Originally the Cave of Agios Ioannis was used to provide shelter and was later used as a worship place for the goddess Artemis.
Stalactites and stalagmites in the cave, which change form according to the inspiration and imagination of the each visitor. It is located 171 meters above sea level, is precipitous, and its interior temperature in wintertime is at about 15 degrees Celsius (59 degrees fahrenheit). It has an area of approximately 5,600 square metres. Its maximum depth reaches about 85 metres and the descent takes place easily and securely, by a cement staircase made up of 411 steps.
- The Cave is divided into the ‘Antechamber’ and three additional halls: ‘The Chamber of the Stone Waterfalls’; ‘The Chamber of the Cathedral’; and, ‘The Royal Chamber’.
- The huge stalagmite found at the entrance is 45 million years old, the most ancient in Europe, and is called ‘The Huge Central Column’.
- ‘The Royal Chamber’ was ‘christened’ as such on account of the visit paid there by King Otto and Queen Amalia. Its adornment is not impressive, but it is commanding nonetheless.
- The two picturesque little churches at the entrance are named Agios Ioannis (Ai Yiannis) Spiliotis and Zoodohos Pigi.

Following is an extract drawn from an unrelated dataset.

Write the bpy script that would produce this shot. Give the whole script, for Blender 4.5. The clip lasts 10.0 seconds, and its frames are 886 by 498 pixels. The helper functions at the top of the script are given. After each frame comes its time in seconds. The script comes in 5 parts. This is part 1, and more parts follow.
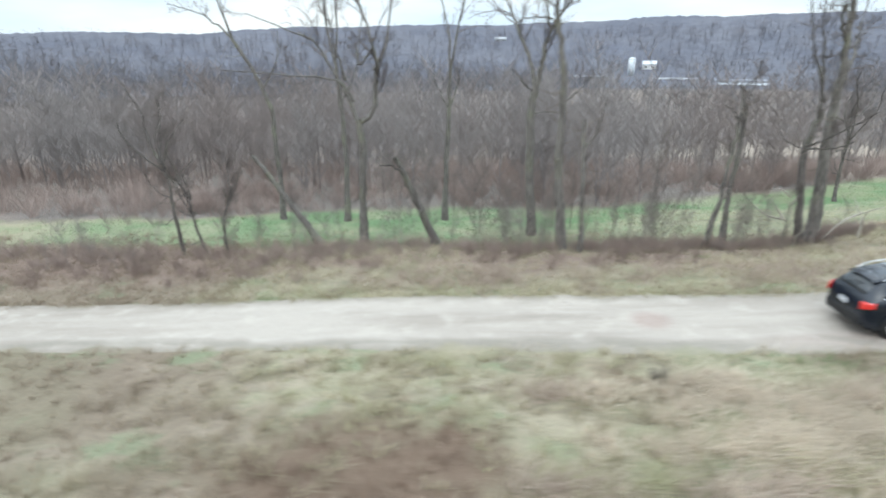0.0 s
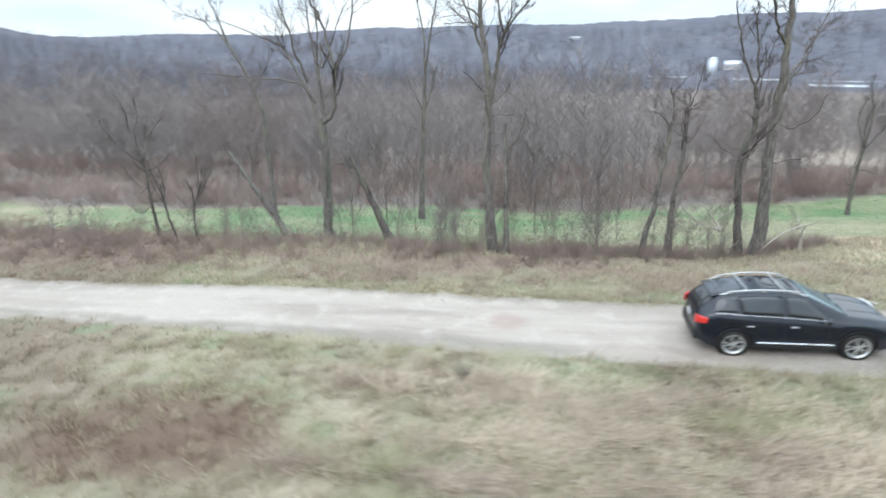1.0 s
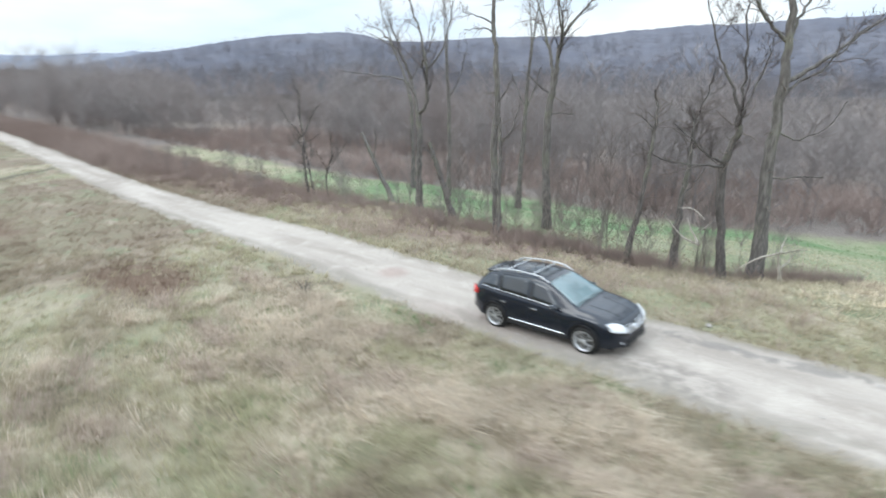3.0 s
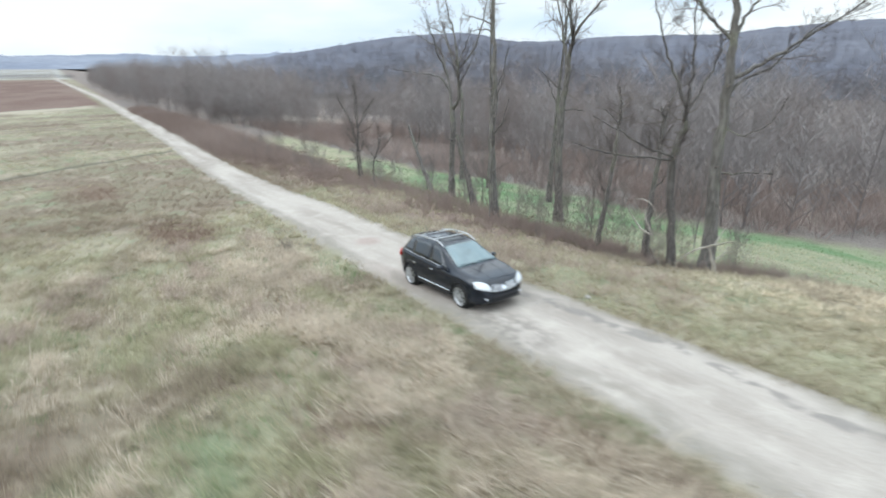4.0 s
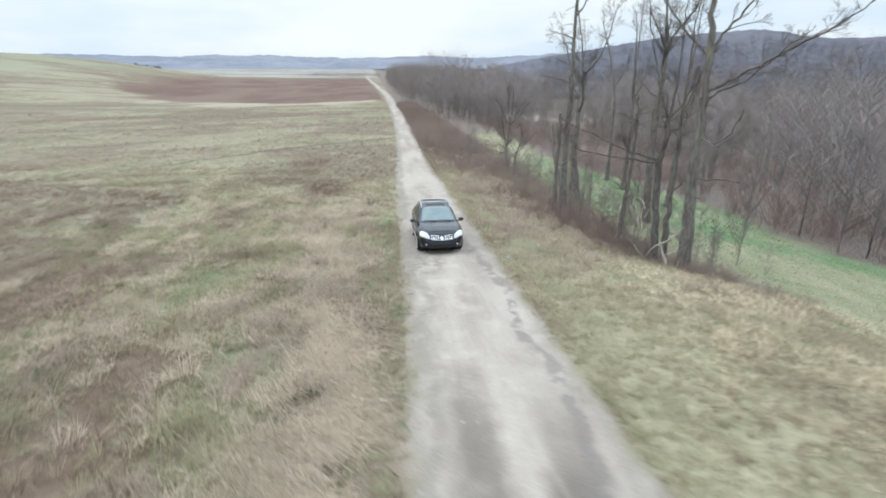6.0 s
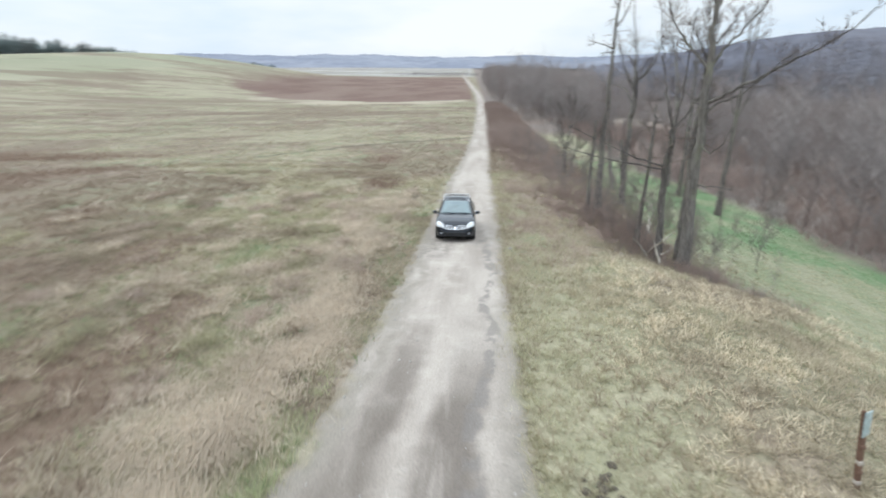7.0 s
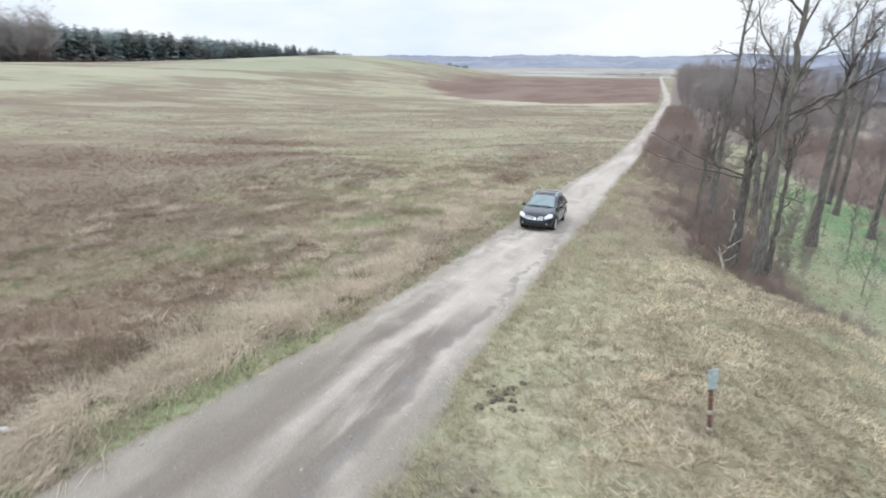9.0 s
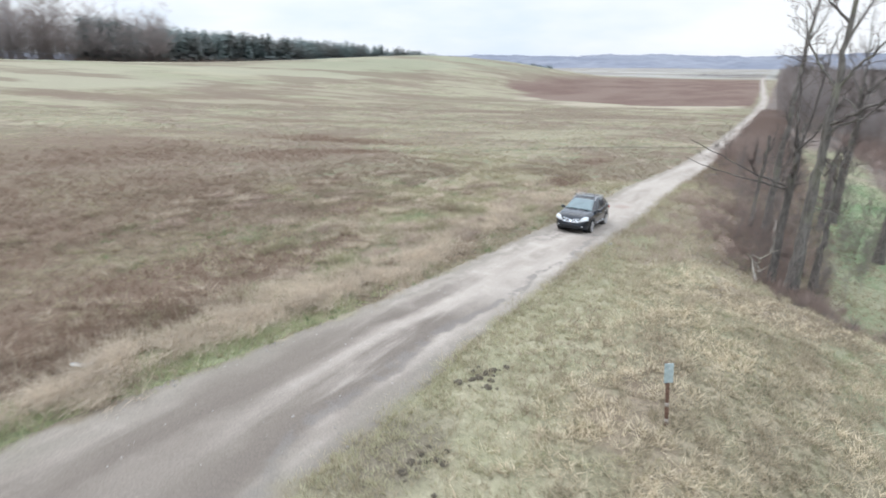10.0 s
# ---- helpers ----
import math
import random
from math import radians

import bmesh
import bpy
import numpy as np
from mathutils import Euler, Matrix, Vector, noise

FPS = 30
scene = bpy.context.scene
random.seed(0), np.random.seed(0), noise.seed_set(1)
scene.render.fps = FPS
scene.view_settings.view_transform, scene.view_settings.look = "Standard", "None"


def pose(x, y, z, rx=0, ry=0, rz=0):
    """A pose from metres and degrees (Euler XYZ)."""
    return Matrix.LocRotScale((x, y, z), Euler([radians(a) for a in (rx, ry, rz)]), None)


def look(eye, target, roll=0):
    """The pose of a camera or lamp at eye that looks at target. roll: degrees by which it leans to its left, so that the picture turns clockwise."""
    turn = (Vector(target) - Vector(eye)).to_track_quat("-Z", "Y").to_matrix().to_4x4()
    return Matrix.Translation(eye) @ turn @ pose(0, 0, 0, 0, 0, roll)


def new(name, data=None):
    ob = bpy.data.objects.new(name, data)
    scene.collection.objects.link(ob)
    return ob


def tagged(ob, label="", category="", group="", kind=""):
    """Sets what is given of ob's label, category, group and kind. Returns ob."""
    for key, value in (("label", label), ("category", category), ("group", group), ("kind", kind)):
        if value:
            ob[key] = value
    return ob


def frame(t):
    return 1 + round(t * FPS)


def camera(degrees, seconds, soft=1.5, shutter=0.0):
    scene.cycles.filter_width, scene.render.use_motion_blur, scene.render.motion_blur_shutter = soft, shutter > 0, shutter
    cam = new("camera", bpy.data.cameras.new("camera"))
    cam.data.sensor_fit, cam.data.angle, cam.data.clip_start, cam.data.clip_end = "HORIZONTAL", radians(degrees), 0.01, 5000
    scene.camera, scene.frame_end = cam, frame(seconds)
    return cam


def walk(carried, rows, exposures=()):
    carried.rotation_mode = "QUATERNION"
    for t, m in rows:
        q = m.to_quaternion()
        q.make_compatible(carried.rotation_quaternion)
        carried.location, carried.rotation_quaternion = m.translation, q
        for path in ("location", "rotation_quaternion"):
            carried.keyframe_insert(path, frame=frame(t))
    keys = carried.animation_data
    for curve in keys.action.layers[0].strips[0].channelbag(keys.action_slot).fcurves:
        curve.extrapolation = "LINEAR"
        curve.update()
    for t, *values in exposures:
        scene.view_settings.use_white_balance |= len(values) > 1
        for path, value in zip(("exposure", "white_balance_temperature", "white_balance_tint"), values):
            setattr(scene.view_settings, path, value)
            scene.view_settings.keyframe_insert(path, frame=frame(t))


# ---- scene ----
cam = camera(79.6, 10.0, soft=1.75, shutter=1.0)
PATH = [
    (0, (-0.067, -0.14, 7.244), (-0.21, 1.742, 6.584), 0.0),
    (0.5, (2.956, -0.16, 7.383), (2.733, 1.714, 6.722), -0.1),
    (1, (6.018, -0.049, 7.42), (5.621, 1.796, 6.759), -0.0),
    (1.5, (9.176, 0.193, 7.425), (8.551, 1.974, 6.765), 0.0),
    (2, (12.401, 0.573, 7.468), (11.507, 2.235, 6.808), 0.0),
    (2.5, (15.583, 1.221, 7.465), (14.485, 2.756, 6.805), 0.0),
    (2.7, (16.801, 1.559, 7.457), (15.624, 3.035, 6.798), 0.0),
    (3.8, (23.196, 4.04, 7.337), (21.689, 5.177, 6.676), 0.0),
    (4, (24.373, 4.56, 7.334), (22.822, 5.636, 6.675), 0.0),
    (4.5, (27.015, 5.979, 7.305), (25.355, 6.879, 6.645), -0.0),
    (5, (29.462, 7.704, 7.33), (27.685, 8.345, 6.671), -0.0),
    (5.5, (31.619, 9.534, 7.539), (29.773, 9.931, 6.879), -0.0),
    (5.7, (32.329, 10.259, 7.615), (30.469, 10.588, 6.957), 0.0),
    (6.8, (36.037, 13.85, 8.247), (34.149, 13.829, 7.587), 0.0),
    (7, (36.473, 14.352, 8.294), (34.587, 14.254, 7.634), 0.1),
    (7.5, (37.58, 15.748, 8.468), (35.726, 15.393, 7.808), 0.1),
    (8, (38.4, 16.993, 8.555), (36.586, 16.467, 7.895), 0.0),
    (8.5, (39.006, 18.143, 8.655), (37.226, 17.515, 7.996), 0.0),
    (9, (39.451, 19.306, 8.766), (37.708, 18.58, 8.107), -0.1),
    (9.5, (39.717, 20.503, 8.917), (38.029, 19.657, 8.256), -0.1),
    (10, (39.853, 21.709, 9.062), (38.239, 20.729, 8.402), -0.0),
]
walk(cam, [(t, look(eye, target, roll)) for t, eye, target, roll in PATH], exposures=((0, 0.19, 6350, 5), (1.5, 0.26, 6250, 8), (2.5, 0.22, 6300, 8), (4.5, 0.06, 6350, 6), (5.5, 0.0, 6400, 7), (7.5, 0.0, 6500, 9), (10, 0.03, 6500, 12)))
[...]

The lyric poet Archilochus of Paros is said to have left an inscription in the cave. In 1673, marquis de Nointel, French ambassador to the Ottoman Empire visited the cave for three days with numerous companions and celebrated mass on Christmas Day in it. Later, visitors who carved their names include Lord Byron and the first king of Greece, Otto.
During the German occupation, part of the cave was destroyed.
At the entrance of the cave the beautiful church of Agios Ioannis Spiliotis was build.
On the eve of and the day of Ai Yiannis—on 7 and 8 of May, respectively—a celebration is held with local food and drinks.
Antiparos Cave was fully developed in the second half of the 2000s with funds from the European Union by erecting barriers, building adequate steps, installing lighting, security cameras and loudspeakers to inform visitors.